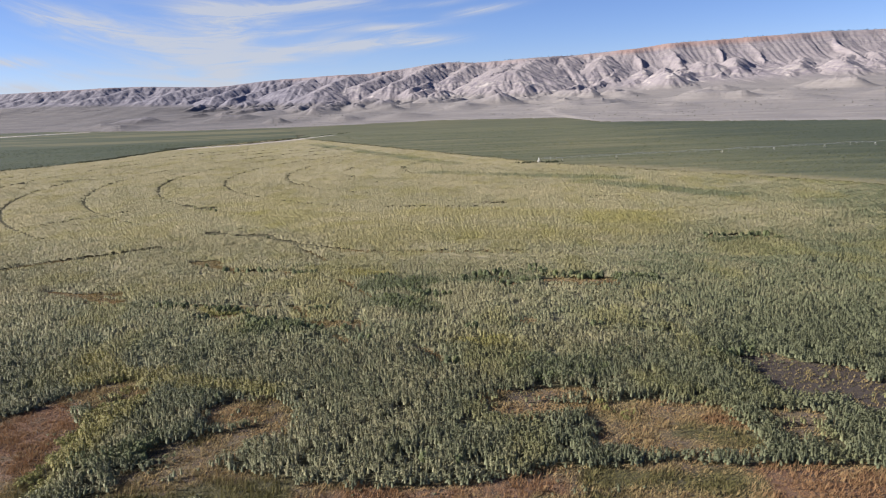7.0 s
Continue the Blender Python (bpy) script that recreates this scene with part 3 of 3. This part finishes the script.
def make_weeds():
    x, y = places(64, 290, 0.44, lambda x, y: bare(x, y) > -1.6)
    patch = fbm(x * 0.13, y * 0.13, 4, 91)
    keep = rng.uniform(0, 1, x.shape) < (0.55 + 0.45 * smooth(patch, 0.28, 0.42)) * (1 - 0.7 * smooth(x, 42, 56) * smooth(y, 90, 98)) * (1 - 0.45 * shadow_soil(x, y) * smooth(x, 30, 45))
    x, y, patch = x[keep], y[keep], patch[keep]
    tone = 0.45 + 0.6 * (fbm(x * 0.09, y * 0.09, 4, 93) - 0.5) - 0.45 * rusty(x, y) + 0.3 * shadow_soil(x, y) + 0.12 * smooth(x, 5, 55) * smooth(y, 98, 84) + 0.5 * smooth(strokes(x, y, OLIVE, 2.5, 0.15, 43), -2.0, 2.0) + rng.normal(0, 0.12, x.shape)
    kinds = [tuft(520 + k, 5) for k in range(8)]
    tall = rng.uniform(0.3, 0.75, x.shape) * (0.6 + 0.9 * smooth(fbm(x * 0.17, y * 0.17, 3, 98), 0.35, 0.65))
    big = np.where(rng.uniform(0, 1, x.shape) < 0.1, 1.7, 1.0)
    V, F, M, W = sow(kinds, x, y, np.zeros_like(x), rng.normal(-0.5, 0.7, x.shape), rng.uniform(0.7, 1.2, x.shape) * big, tall * big, rng.integers(0, 8, x.shape))
    tagged(mesh_object("dry_grass", V, F, [MAT_WEED], M, [("vigour", tone[W])]), "dense dry straw-coloured grass with rust and olive patches", "grass", kind="stuff")
    x, y = places(70, 330, 1.5, lambda x, y: in_corn(x, y) & (strokes(x, y, LUSH, 2.0, 0.2, 31) > -0.6) & (bare(x, y) < 0.6))
    keep = (rng.uniform(0, 1, x.shape) < 0.6 * smooth(fbm(x * 0.2, y * 0.2, 3, 97), 0.38, 0.55))
    x, y = x[keep], y[keep]
    shrub_band("green_weeds", "tall dark green weeds standing among the corn", x, y, 1.7, 3.0, MAT_BUSH, rng.uniform(0.45, 0.9, x.shape), leaves=16, width=0.15, reach=0.5)
    x, y = places(70, 330, 0.8, lambda x, y: strokes(x, y, GOLDEN, 2.0, 0.2, 33) > -0.3)
    keep = rng.uniform(0, 1, x.shape) < 0.8 * smooth(fbm(x * 0.2, y * 0.2, 3, 99), 0.36, 0.52)
    x, y = x[keep], y[keep]
    shrub_band("yellow_weeds", "yellow-green weeds along the edge of the corn", x, y, 0.8, 1.7, MAT_BUSH, rng.uniform(0.0, 0.25, x.shape), leaves=14, width=0.2, reach=0.5)
    # dark brush along the far-left field edge and beside the pivot
    s = rng.uniform(0, 1, 900)
    y = 790 + s * 330
    x = along(EDGE_LEFT, y) - 5 + rng.normal(0, 1.6, s.shape)
    keep = value_noise(y * 0.05, y * 0, 95) > 0.3
    shrub_band("ditch_brush", "dark brush along the field ditch", x[keep], y[keep], 1.2, 2.6, MAT_SHRUB, np.full(keep.sum(), 0.5))
    s = rng.uniform(0, 1, 700)
    x = np.interp(s, (0, 0.3, 0.7, 1.0), (-420, -330, -262, -170)) + rng.normal(0, 1.5, s.shape)
    y = np.interp(s, (0, 0.3, 0.7, 1.0), (1105, 1160, 1240, 1400)) + rng.normal(0, 1.5, s.shape)
    keep = value_noise(s * 40, s * 0, 96) > 0.25
    shrub_band("track_brush", "dark brush lining the far side of the farm track", x[keep], y[keep], 1.2, 2.4, MAT_SHRUB, np.full(keep.sum(), 0.5))
    a = rng.normal(0, 1, (70, 2)) * (4.0, 2.0)
    side = np.where(rng.uniform(0, 1, 70) < 0.5, -11, 10)
    shrub_band("pivot_brush", "dark brush beside the irrigation pivot", PIVOT[0] + side + a[:, 0], PIVOT[1] - 6 + a[:, 1], 1.5, 3.0, MAT_SHRUB, np.full(70, 0.5))


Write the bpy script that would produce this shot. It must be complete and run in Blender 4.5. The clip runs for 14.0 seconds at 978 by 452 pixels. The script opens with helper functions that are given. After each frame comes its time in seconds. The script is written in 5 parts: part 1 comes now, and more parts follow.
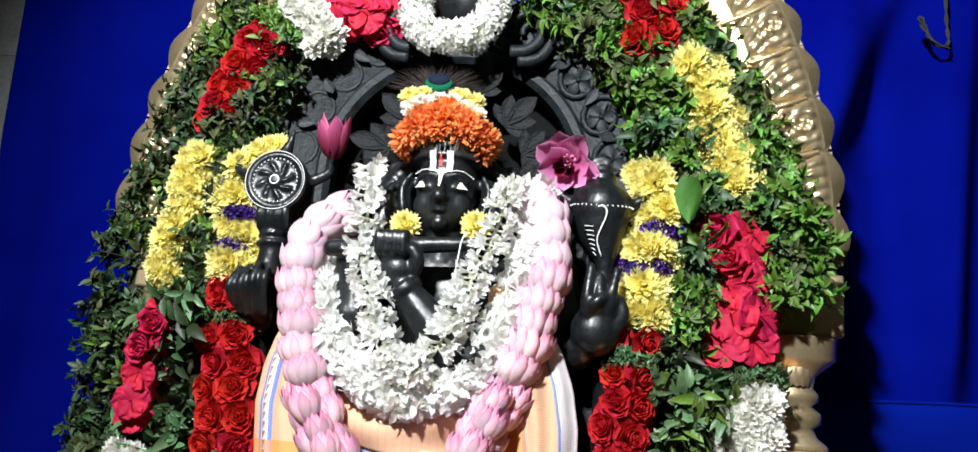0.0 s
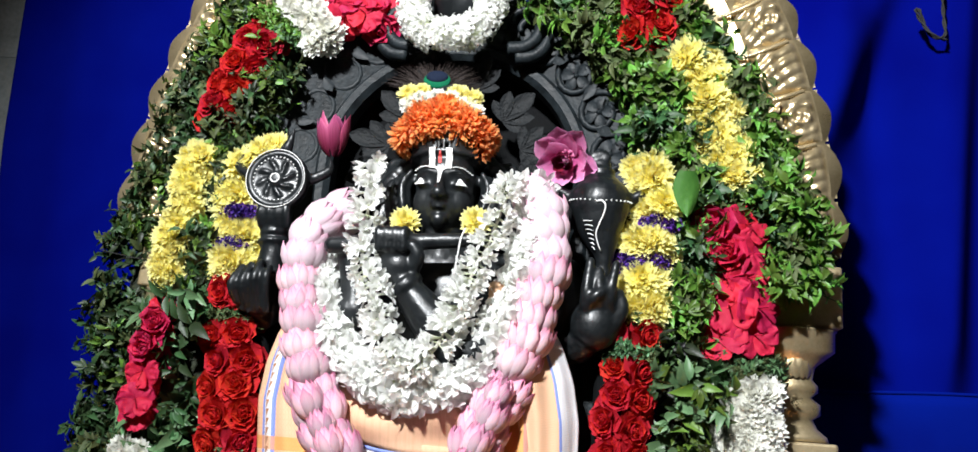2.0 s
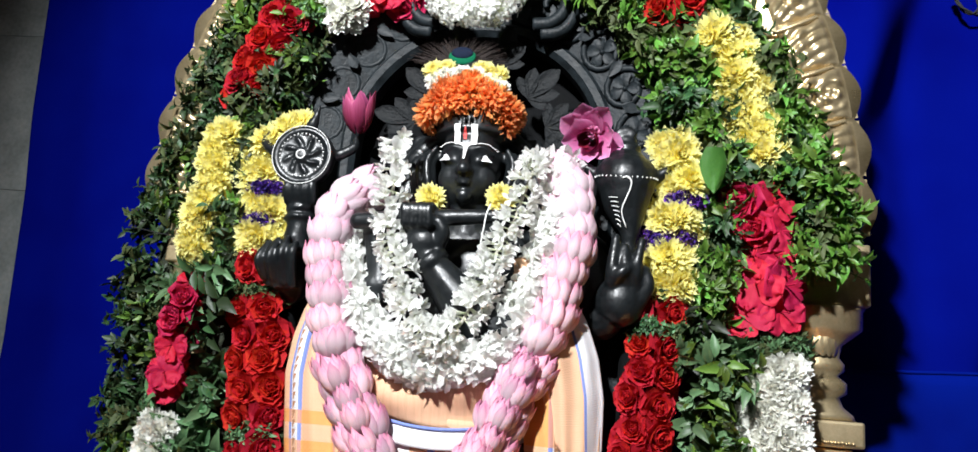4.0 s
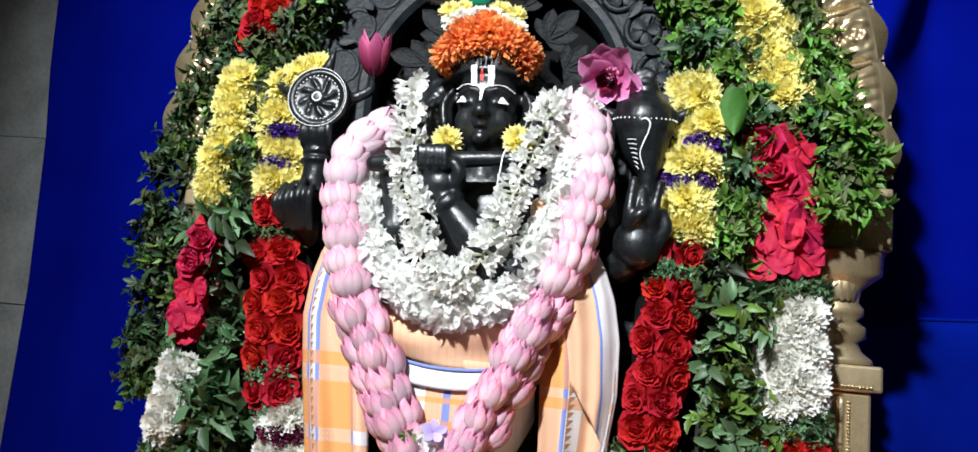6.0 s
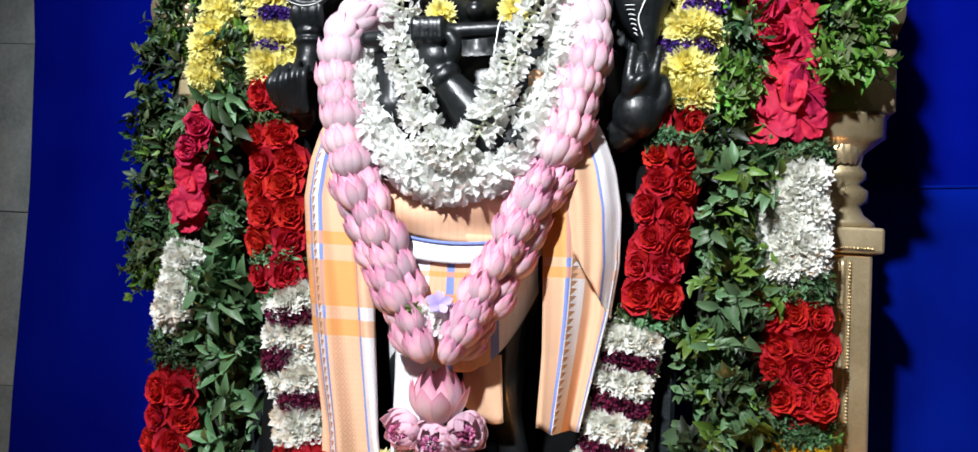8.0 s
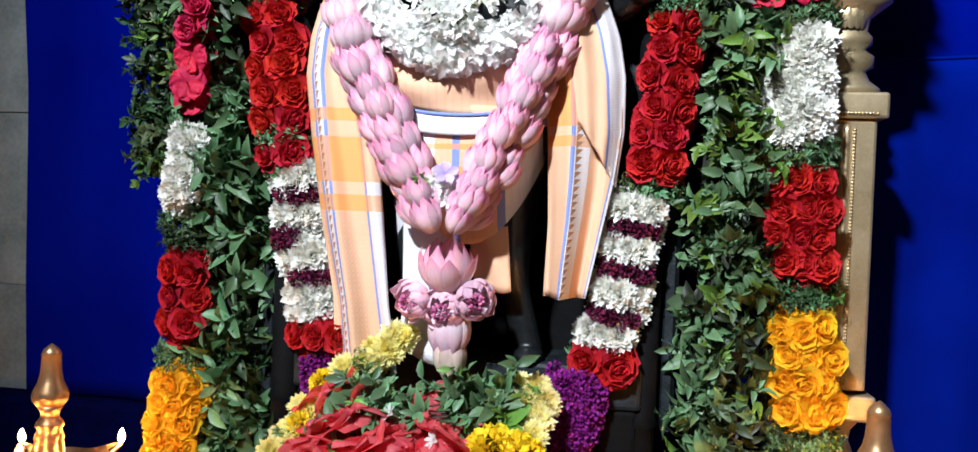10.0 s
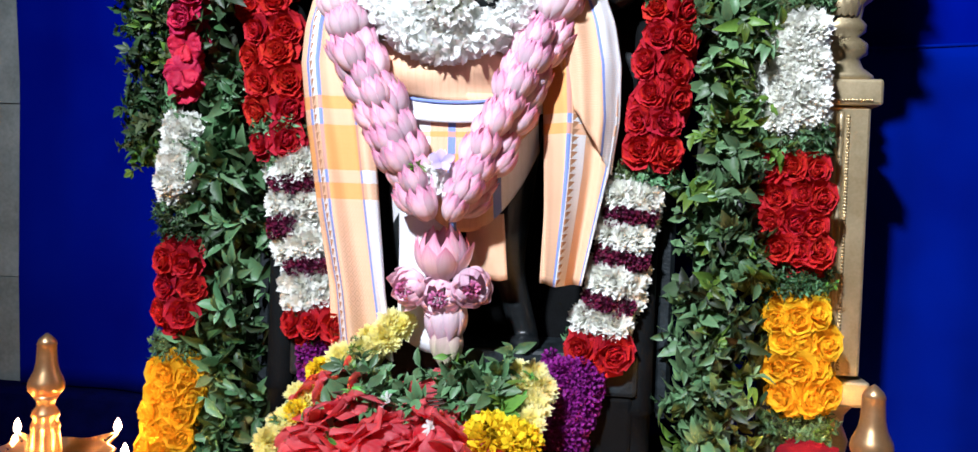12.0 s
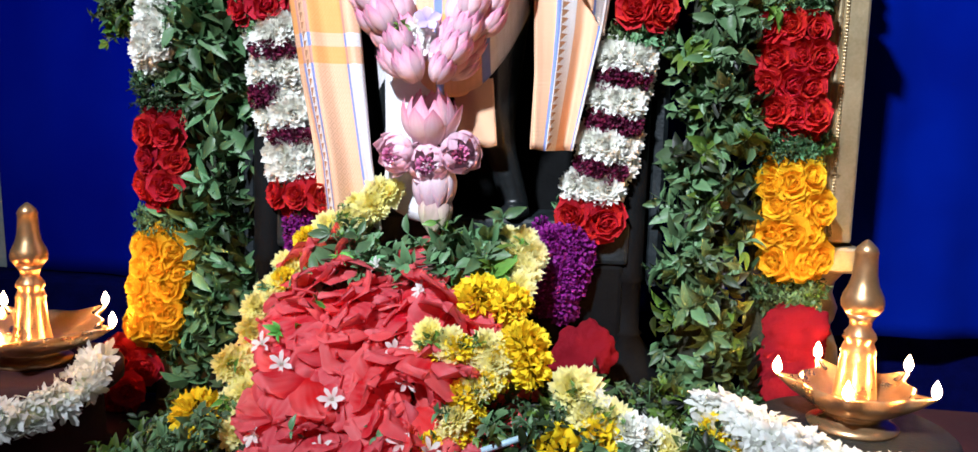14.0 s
---
Give the data again exactly as written, with all pictures left out.

▶ [Answer to the task]
7.0 s
Continue the Blender Python (bpy) script that recreates this scene with part 3 of 3. This part finishes the script.
def make_weeds():
    x, y = places(64, 290, 0.44, lambda x, y: bare(x, y) > -1.6)
    patch = fbm(x * 0.13, y * 0.13, 4, 91)
    keep = rng.uniform(0, 1, x.shape) < (0.55 + 0.45 * smooth(patch, 0.28, 0.42)) * (1 - 0.7 * smooth(x, 42, 56) * smooth(y, 90, 98)) * (1 - 0.45 * shadow_soil(x, y) * smooth(x, 30, 45))
    x, y, patch = x[keep], y[keep], patch[keep]
    tone = 0.45 + 0.6 * (fbm(x * 0.09, y * 0.09, 4, 93) - 0.5) - 0.45 * rusty(x, y) + 0.3 * shadow_soil(x, y) + 0.12 * smooth(x, 5, 55) * smooth(y, 98, 84) + 0.5 * smooth(strokes(x, y, OLIVE, 2.5, 0.15, 43), -2.0, 2.0) + rng.normal(0, 0.12, x.shape)
    kinds = [tuft(520 + k, 5) for k in range(8)]
    tall = rng.uniform(0.3, 0.75, x.shape) * (0.6 + 0.9 * smooth(fbm(x * 0.17, y * 0.17, 3, 98), 0.35, 0.65))
    big = np.where(rng.uniform(0, 1, x.shape) < 0.1, 1.7, 1.0)
    V, F, M, W = sow(kinds, x, y, np.zeros_like(x), rng.normal(-0.5, 0.7, x.shape), rng.uniform(0.7, 1.2, x.shape) * big, tall * big, rng.integers(0, 8, x.shape))
    tagged(mesh_object("dry_grass", V, F, [MAT_WEED], M, [("vigour", tone[W])]), "dense dry straw-coloured grass with rust and olive patches", "grass", kind="stuff")
    x, y = places(70, 330, 1.5, lambda x, y: in_corn(x, y) & (strokes(x, y, LUSH, 2.0, 0.2, 31) > -0.6) & (bare(x, y) < 0.6))
    keep = (rng.uniform(0, 1, x.shape) < 0.6 * smooth(fbm(x * 0.2, y * 0.2, 3, 97), 0.38, 0.55))
    x, y = x[keep], y[keep]
    shrub_band("green_weeds", "tall dark green weeds standing among the corn", x, y, 1.7, 3.0, MAT_BUSH, rng.uniform(0.45, 0.9, x.shape), leaves=16, width=0.15, reach=0.5)
    x, y = places(70, 330, 0.8, lambda x, y: strokes(x, y, GOLDEN, 2.0, 0.2, 33) > -0.3)
    keep = rng.uniform(0, 1, x.shape) < 0.8 * smooth(fbm(x * 0.2, y * 0.2, 3, 99), 0.36, 0.52)
    x, y = x[keep], y[keep]
    shrub_band("yellow_weeds", "yellow-green weeds along the edge of the corn", x, y, 0.8, 1.7, MAT_BUSH, rng.uniform(0.0, 0.25, x.shape), leaves=14, width=0.2, reach=0.5)
    # dark brush along the far-left field edge and beside the pivot
    s = rng.uniform(0, 1, 900)
    y = 790 + s * 330
    x = along(EDGE_LEFT, y) - 5 + rng.normal(0, 1.6, s.shape)
    keep = value_noise(y * 0.05, y * 0, 95) > 0.3
    shrub_band("ditch_brush", "dark brush along the field ditch", x[keep], y[keep], 1.2, 2.6, MAT_SHRUB, np.full(keep.sum(), 0.5))
    s = rng.uniform(0, 1, 700)
    x = np.interp(s, (0, 0.3, 0.7, 1.0), (-420, -330, -262, -170)) + rng.normal(0, 1.5, s.shape)
    y = np.interp(s, (0, 0.3, 0.7, 1.0), (1105, 1160, 1240, 1400)) + rng.normal(0, 1.5, s.shape)
    keep = value_noise(s * 40, s * 0, 96) > 0.25
    shrub_band("track_brush", "dark brush lining the far side of the farm track", x[keep], y[keep], 1.2, 2.4, MAT_SHRUB, np.full(keep.sum(), 0.5))
    a = rng.normal(0, 1, (70, 2)) * (4.0, 2.0)
    side = np.where(rng.uniform(0, 1, 70) < 0.5, -11, 10)
    shrub_band("pivot_brush", "dark brush beside the irrigation pivot", PIVOT[0] + side + a[:, 0], PIVOT[1] - 6 + a[:, 1], 1.5, 3.0, MAT_SHRUB, np.full(70, 0.5))


Write the bpy script that would produce this shot. It must be complete and run in Blender 4.5. The clip runs for 14.0 seconds at 978 by 452 pixels. The script opens with helper functions that are given. After each frame comes its time in seconds. The script is written in 5 parts: part 1 comes now, and more parts follow.
0.0 s
2.0 s
4.0 s
6.0 s
8.0 s
10.0 s
12.0 s
14.0 s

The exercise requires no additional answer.